Winner: Atlanta Hawks

We can question Atlanta’s decision to move up from the eighth spot to No. 4 for Virginia forward De’Andre Hunter. On the surface, it seemed to be an overpay. That’s until we realize how good of a fit Hunter is going to be for this young Hawks squad. It was made better by the fact that Atlanta didn’t have to exhaust the 10th pick in the move up.

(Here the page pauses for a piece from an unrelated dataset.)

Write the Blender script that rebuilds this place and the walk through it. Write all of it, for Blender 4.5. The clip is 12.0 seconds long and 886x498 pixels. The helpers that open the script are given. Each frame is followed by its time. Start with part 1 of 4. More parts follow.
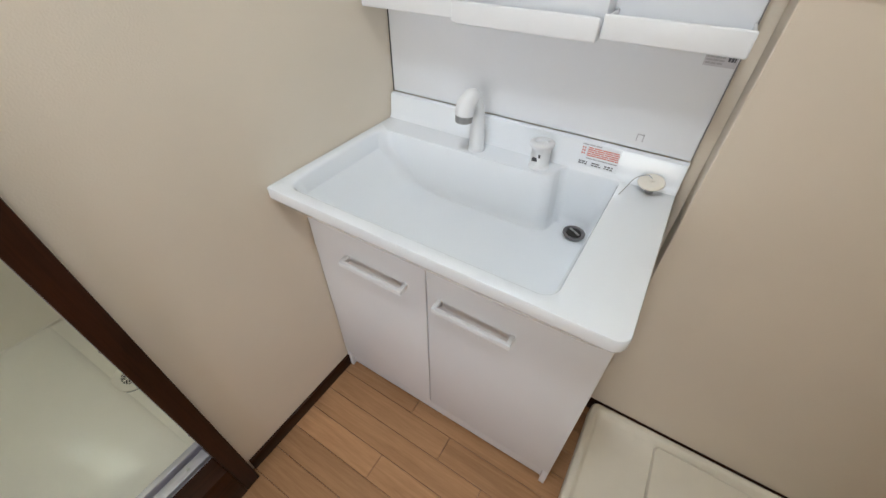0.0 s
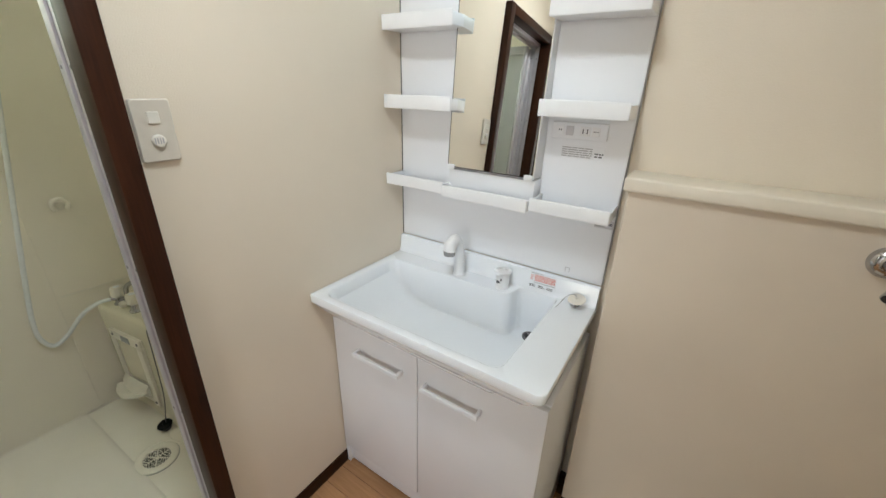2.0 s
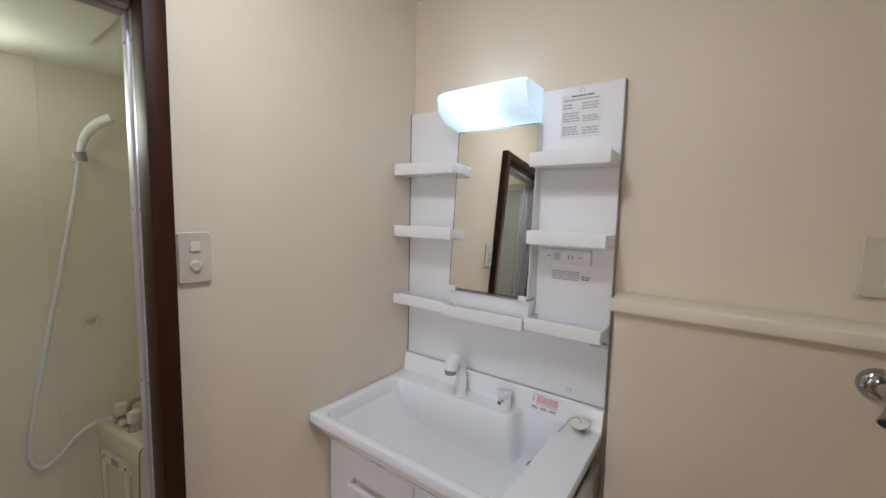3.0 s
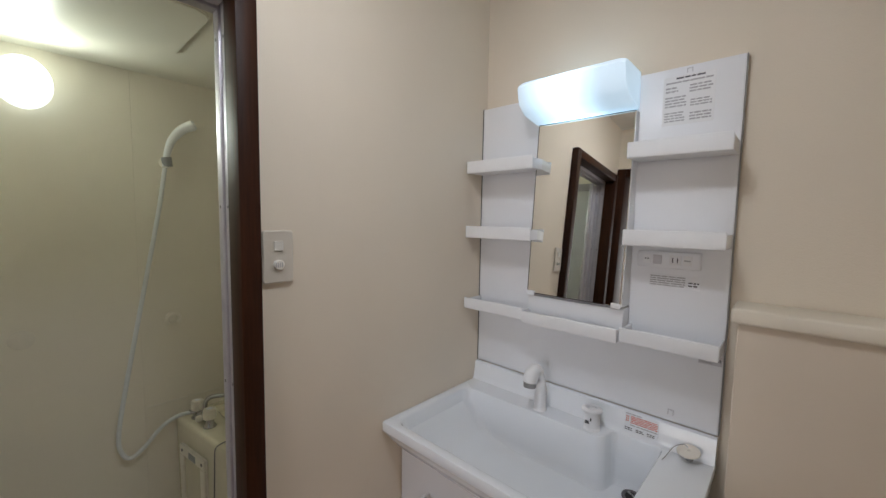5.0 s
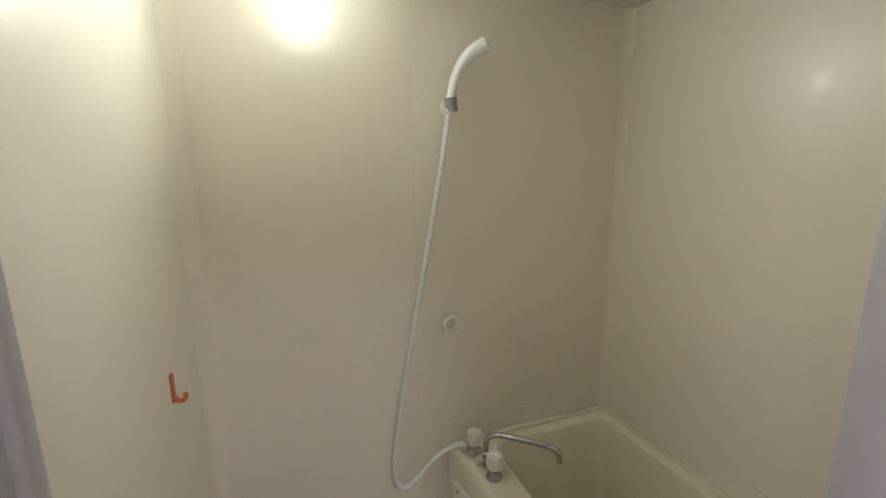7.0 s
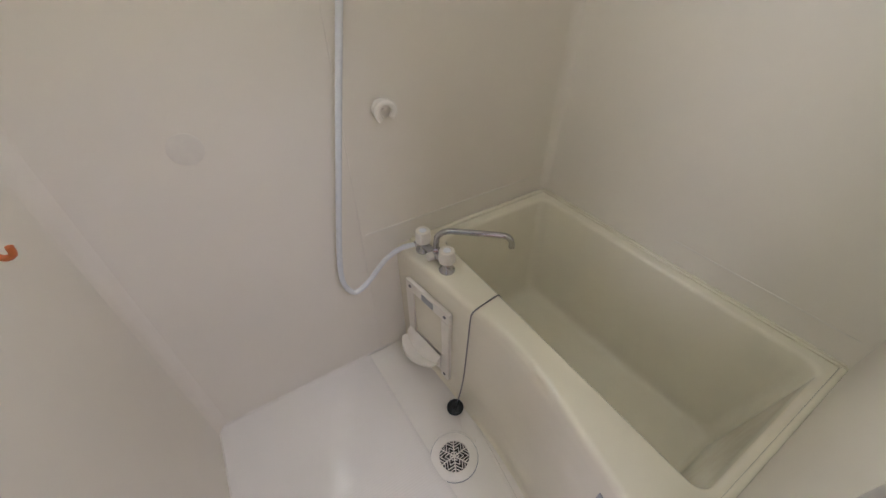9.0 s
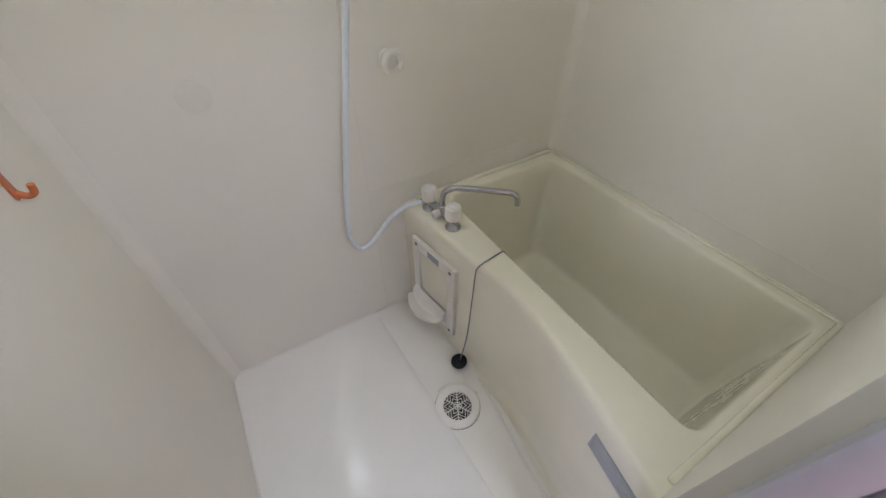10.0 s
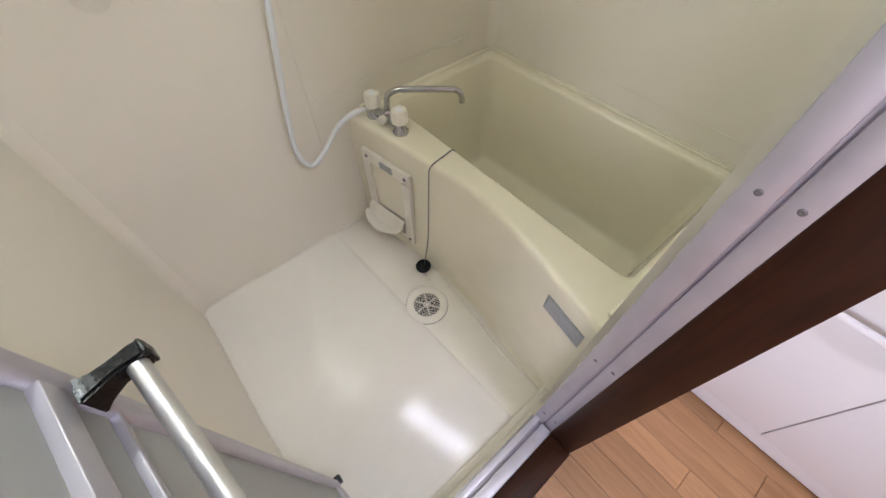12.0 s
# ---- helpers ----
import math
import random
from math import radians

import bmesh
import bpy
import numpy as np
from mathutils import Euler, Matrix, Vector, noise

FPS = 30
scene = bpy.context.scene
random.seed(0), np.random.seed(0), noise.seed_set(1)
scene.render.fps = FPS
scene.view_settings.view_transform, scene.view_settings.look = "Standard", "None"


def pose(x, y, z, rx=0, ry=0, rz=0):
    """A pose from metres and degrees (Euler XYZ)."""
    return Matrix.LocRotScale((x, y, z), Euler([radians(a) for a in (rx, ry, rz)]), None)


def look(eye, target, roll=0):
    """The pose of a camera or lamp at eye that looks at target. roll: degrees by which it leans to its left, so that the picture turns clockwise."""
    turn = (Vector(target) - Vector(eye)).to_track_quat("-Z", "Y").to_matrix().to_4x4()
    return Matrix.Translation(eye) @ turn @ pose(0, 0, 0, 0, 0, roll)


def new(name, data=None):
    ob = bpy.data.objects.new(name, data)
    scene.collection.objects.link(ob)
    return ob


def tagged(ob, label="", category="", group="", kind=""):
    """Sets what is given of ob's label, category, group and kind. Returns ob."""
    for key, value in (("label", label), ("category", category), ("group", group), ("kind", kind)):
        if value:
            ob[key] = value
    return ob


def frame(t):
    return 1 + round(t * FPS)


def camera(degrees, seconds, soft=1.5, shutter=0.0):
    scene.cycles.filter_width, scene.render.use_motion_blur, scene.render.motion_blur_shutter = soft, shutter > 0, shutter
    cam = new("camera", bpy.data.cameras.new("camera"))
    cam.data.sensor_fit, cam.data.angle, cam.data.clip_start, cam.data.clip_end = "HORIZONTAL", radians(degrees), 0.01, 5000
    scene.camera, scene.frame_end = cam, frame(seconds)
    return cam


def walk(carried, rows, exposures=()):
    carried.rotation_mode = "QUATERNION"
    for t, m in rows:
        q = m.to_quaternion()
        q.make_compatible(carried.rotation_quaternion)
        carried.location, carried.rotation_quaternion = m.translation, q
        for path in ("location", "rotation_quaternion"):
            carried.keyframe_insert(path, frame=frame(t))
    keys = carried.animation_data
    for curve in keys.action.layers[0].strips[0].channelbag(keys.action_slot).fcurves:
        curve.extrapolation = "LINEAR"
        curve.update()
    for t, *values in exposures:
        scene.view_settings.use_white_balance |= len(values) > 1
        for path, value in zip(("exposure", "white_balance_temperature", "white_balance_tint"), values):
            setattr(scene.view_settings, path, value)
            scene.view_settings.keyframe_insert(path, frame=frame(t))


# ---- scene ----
cam = camera(98.6, 12.0)
PATH = [
    (0, (0.688, -0.85, 1.248), (-0.093, 0.412, -0.093), 0.3),
    (0.5, (0.692, -0.874, 1.273), (-0.026, 0.374, -0.116), 0.5),
    (1, (0.749, -0.935, 1.317), (0.031, 0.367, -0.02), 1.2),
    (1.5, (0.827, -1.019, 1.363), (-0.003, 0.405, 0.231), 1.3),
    (2, (0.897, -1.096, 1.395), (-0.105, 0.448, 0.613), 1.6),
    (2.5, (0.959, -1.139, 1.416), (-0.171, 0.467, 1.04), 1.6),
    (3, (0.975, -1.135, 1.415), (-0.186, 0.483, 1.231), 1.3),
    (5, (0.849, -1.139, 1.394), (-0.494, 0.334, 1.234), 1.0),
    (5.5, (0.621, -1.181, 1.406), (-1.136, -0.273, 1.108), 0.5),
    (6, (0.403, -1.174, 1.399), (-1.479, -0.567, 1.097), 0.1),
    (6.5, (0.187, -1.149, 1.404), (-1.705, -0.567, 1.12), -0.2),
    (8.5, (-0.159, -1.111, 1.312), (-1.596, -0.205, 0.257), -0.1),
    (9, (-0.18, -1.108, 1.296), (-1.474, -0.298, 0.004), -0.1),
    (9.5, (-0.182, -1.108, 1.303), (-1.435, -0.34, -0.053), -0.1),
    (10, (-0.15, -1.131, 1.274), (-1.37, -0.396, -0.13), -0.1),
    (10.5, (-0.091, -1.177, 1.246), (-1.212, -0.502, -0.266), -0.1),
    (11, (-0.063, -1.209, 1.243), (-1.075, -0.56, -0.355), 0.2),
    (11.5, (-0.052, -1.217, 1.25), (-0.997, -0.533, -0.375), 0.4),
    (12, (-0.076, -1.188, 1.244), (-0.948, -0.421, -0.384), 0.7),
]
walk(cam, [(t, look(eye, target, roll)) for t, eye, target, roll in PATH], [(0, 0.82, 6150, 8), (1.0, 0.84, 6150, 6), (2.0, 0.82, 6200, 6), (2.5, 0.6, 6200, 9), (3.2, 0.22, 6200, 15), (4.8, 0.03, 6200, 13), (5.5, 0.13, 6200, 14), (6.0, 0.45, 6100, 12), (6.7, 0.6, 6250, 19), (8.3, 0.98, 5750, 29), (9.0, 1.05, 5700, 29), (9.5, 1.08, 5350, 23), (10.5, 1.3, 5500, 28), (11.5, 1.44, 5850, 26), (12, 1.48, 5850, 23)])

# exposure, white balance and light
def make_world():
    w = bpy.data.worlds.new("sky")
    scene.world = w
    w.use_nodes = True
    nt = w.node_tree
    sky = nt.nodes.new("ShaderNodeTexSky")
    sky.sky_type, sky.sun_disc = "NISHITA", False
    sky.sun_elevation, sky.sun_rotation = radians(38), radians(200)
    nt.links.new(sky.outputs[0], nt.nodes["Background"].inputs[0])
    nt.nodes["Background"].inputs[1].default_value = 0.1


make_world()


def area_lamp(name, m, sx, sy, watts, color):
    d = bpy.data.lights.new(name, "AREA")
    d.shape, d.size, d.size_y, d.energy, d.color = "RECTANGLE", sx, sy, watts, color
    ob = new(name, d)
    ob.matrix_world = m
    return ob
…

With that 10th selection, the Hawks nabbed a top-five talent in that of former Duke standout Cam Reddish. If Reddish ever shows consistency, he’s going to be a star in the backcourt with Trae Young. Add in John Collins and Kevin Huerter. Yeah, Hawks general manager Travis Schlenk has built a tremendous young core.

Loser: Washington Wizards

That tweet pretty much says it all. Washington reached for a low-ceiling player within the top-10 picks of Thursday’s draft. We’re not here to say that Hachimura will fail to be an effective NBA player. But one of his strengths being a “guy you can root for” has more of a feeling of a second-round pick.

As it is, the forward was projected to go anywhere between 15-25. Given that Washington should be in a full-scale rebuild mode, the team’s front office failed big time here. That includes pushing back against the idea of adding a ton of young assets by trading Bradley Beal. As has been the case numerous times recently, the Wizards are a major loser.